The present inventors has repeated the above process and found the following disadvantages:                Unwanted reactions are observed during the formation of Regorafenib due to the time in process.        Incomplete reactions were observed with excessive impurity formations due to incomplete conversion.        Removal of impurities from final product        
US 2010173953 disclose Regorafenib monohydrate and crystalline Form I of Regorafenib. This patent application further discloses that crystalline Form I of Regorafenib stated in this application is obtained as per the process disclosed in WO 2005009961 A2 (Equivalent to US '553). The compound obtained was having a melting point of 186-206° C.
This patent publication discloses a process for the preparation of Regorafenib monohydrate comprises dissolving Regorafenib Form I obtained as per WO '961 in acetone and the solution is filtered, followed by addition of water until precipitation, which was filtered and dried at room temperature
US 2010/0113533 discloses crystalline. Form II of Regorafenib, comprises dissolving Regorafenib Form I obtained as per WO '961 in ethyl acetate, the suspension was heated to 40-45° C., addition of isocyanate solution (isocyanate in ethyl acetate) and is cooled to room temperature to yield the crystals., which was filtered, washed with ethyl acetate and dried at room temperature.

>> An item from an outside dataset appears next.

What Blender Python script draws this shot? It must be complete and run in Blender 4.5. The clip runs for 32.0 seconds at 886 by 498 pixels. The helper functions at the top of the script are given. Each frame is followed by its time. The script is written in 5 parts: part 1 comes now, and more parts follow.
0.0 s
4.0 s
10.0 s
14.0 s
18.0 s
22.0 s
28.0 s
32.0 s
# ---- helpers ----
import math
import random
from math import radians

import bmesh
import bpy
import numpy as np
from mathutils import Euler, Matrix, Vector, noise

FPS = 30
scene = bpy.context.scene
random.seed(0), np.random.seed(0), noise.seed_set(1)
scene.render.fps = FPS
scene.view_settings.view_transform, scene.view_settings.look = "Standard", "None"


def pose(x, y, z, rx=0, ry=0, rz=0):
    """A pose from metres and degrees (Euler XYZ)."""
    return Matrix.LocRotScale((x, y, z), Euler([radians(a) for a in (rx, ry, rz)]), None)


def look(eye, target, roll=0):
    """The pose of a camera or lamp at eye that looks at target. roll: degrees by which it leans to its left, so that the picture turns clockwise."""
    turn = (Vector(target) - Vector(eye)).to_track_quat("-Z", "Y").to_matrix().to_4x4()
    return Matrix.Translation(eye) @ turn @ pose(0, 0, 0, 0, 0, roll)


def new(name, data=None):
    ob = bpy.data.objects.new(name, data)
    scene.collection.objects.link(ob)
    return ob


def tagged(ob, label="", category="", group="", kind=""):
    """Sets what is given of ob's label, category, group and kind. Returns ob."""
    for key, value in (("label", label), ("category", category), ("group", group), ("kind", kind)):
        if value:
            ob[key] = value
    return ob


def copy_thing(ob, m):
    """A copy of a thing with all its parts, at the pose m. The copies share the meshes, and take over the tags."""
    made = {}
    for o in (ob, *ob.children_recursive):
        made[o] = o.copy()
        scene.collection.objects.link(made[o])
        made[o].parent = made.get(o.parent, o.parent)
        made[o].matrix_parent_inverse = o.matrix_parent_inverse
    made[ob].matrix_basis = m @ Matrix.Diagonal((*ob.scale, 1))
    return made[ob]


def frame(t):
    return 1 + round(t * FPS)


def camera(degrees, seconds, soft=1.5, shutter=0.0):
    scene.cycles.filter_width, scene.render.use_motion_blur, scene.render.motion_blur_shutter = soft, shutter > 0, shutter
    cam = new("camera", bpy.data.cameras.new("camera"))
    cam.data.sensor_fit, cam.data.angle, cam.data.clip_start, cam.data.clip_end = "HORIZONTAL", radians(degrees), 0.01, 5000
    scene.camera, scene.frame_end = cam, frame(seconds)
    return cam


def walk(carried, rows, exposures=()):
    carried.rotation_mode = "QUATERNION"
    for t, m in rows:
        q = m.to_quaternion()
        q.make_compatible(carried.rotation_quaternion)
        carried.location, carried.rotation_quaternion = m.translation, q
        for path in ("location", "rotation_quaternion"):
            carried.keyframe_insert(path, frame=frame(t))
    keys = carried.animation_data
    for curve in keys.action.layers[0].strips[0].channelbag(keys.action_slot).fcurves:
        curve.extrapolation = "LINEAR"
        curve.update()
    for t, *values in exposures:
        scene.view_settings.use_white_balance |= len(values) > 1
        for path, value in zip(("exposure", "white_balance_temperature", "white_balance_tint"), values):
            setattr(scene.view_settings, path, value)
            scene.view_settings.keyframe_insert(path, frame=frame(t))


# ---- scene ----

US 2010/0063112 discloses Form III of Regorafenib, process comprises of heating Regorafenib monohydrate at 100° C. or 60 min, and further 15 min at 110° C., followed by cooling to room temperature.
As polymorphism has been given importance in the recent literatures owing to its relevance to the drugs having oral dosage forms due to its apparent relation to dose preparation/suitability in composition steps/bioavailability and other pharmaceutical profiles, stable polymorphic form of a drug has often remained the clear choice in compositions due to various reasons of handling, mixing and further processing including bioavailability and stability.
Exploring new process for these stable polymorphic forms which are amenable to scale up for pharmaceutically active/useful compounds such as 4-[4-({[4-chloro-3-(trifluoromethyl)phenyl]carbamoyl)}amino)-3-fluorophenoxy]-N-methylpyridine-2-carboxamide or Regorafenib may thus provide an opportunity to improve the drug performance characteristics of such products.
Hence, inventors of the present application report a process for the preparation of a stable and usable form of 4-[4-({[4-chloro-3-(trifluoromethyl)phenyl]carbamoyl}amino)-3-fluorophenoxy]-N-methylpyridine-2-carboxamide Regorafenib, which may be industrially amenable and usable for preparing the corresponding pharmaceutical compositions. The present invention provides an improved process for the preparation of 4-[4-({[4-chloro-3-(trifluoromethyl)phenyl]carbamoyl}amino)-3-fluorophenoxy]-N-methylpyridine-2-carboxamide or Regorafenib crystalline forms specifically for crystalline polymorphic forms Form I and Form III. Crystalline polymorphic forms of 4-[4-({[4-chloro-3-(trifluoromethyl) phenyl]carbamoyl}amino)-3-fluorophenoxy]-N-methylpyridine-2 -carboxamide or Regorafenib obtained by the process of the present invention is non-hygroscopic and chemically stable and has good dissolution properties.
In view of the above and to overcome the prior-art problems the present inventors had now developed an improved process for the preparation of Regorafenib, using industrially feasible and viable process, with the use of industrially friendly solvents, which does not include tedious work up and time lagging steps.